Tuesday, February 16th, 2010

Minor epiphany of the day:

One of the more interesting ideas I came across in Japanese Photobooks of the 1960s and 70s was the shift from the sort of photography which produced public documents — in the standard photojournalistic/street photography sense — to a sort of photography which was concerned with producing personal documents.

Straight documentary photography is about creating photographs of things in the world (people, places, moments, situations) to act as records of those things. Typically the motivation of this style of photography is based around the public interest — advocacy, journalism, etc.

The personal documentary style is about creating photographs of things in the world to act as records not of those things but of the photographer himself or herself — people and places function as records of feelings or ideas or experiences. This is basically an extension of Stieglitz’s notion of the photograph as “equivalent,” except that in this case, it is usually other people rather than clouds that are the proxy for the photographer’s inner landscape.

I don’t really feel a strong connection to either of these approaches to street photography. On the one hand, my interest in photography is fundamentally quite selfish. I’m not taking pictures of things to fuel a social revolution or record the truth of some moment in history.

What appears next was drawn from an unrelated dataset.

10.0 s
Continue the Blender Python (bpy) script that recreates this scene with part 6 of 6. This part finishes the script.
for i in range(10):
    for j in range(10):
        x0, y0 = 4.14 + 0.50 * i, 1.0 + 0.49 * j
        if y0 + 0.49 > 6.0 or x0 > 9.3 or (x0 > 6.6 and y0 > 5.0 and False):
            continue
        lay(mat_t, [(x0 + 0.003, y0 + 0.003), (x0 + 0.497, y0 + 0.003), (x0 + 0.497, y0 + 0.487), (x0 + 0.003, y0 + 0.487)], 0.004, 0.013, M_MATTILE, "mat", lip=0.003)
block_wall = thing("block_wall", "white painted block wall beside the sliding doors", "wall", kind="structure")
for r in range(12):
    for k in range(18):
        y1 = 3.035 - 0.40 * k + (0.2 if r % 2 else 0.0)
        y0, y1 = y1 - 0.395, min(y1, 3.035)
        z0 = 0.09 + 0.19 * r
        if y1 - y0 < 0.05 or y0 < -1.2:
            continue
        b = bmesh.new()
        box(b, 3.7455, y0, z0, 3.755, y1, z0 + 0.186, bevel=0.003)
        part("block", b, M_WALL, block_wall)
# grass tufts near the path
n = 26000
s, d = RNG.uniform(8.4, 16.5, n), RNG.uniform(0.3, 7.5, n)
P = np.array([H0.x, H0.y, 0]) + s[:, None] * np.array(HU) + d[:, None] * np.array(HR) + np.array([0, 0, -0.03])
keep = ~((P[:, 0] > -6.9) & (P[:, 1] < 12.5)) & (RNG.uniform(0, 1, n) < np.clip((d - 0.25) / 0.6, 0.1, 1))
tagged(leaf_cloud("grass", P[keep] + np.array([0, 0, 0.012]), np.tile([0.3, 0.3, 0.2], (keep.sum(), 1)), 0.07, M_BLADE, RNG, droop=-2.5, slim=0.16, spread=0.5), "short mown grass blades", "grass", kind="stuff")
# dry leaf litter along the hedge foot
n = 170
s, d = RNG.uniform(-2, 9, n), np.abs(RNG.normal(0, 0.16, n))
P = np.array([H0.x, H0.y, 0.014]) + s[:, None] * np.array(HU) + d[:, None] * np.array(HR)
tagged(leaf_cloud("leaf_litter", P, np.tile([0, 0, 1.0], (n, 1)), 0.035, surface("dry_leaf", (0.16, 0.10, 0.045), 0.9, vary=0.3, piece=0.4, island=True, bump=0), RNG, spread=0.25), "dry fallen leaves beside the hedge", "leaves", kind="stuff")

But, on the other hand, I’m not really interested in using photography as a tool for introspection. I don’t entirely understand people who view the camera principally as a device to allow them to crawl deeper into their own brains. The greatest value of the camera, as far as I am concerned, is that it is capable of quite the opposite function — it allows me to pull myself partway out of my head and out into — or at least toward — the world…

I’m not entirely sure where that places me relative to either straight documentary or personal documentary photography…maybe it’s sort of the inverse of the personal document — I am interested in photographs of things which act not as records or representations of parts of myself, but as antidotes or…connections. Would the result be something like a wax impression of myself, or even a photonegative?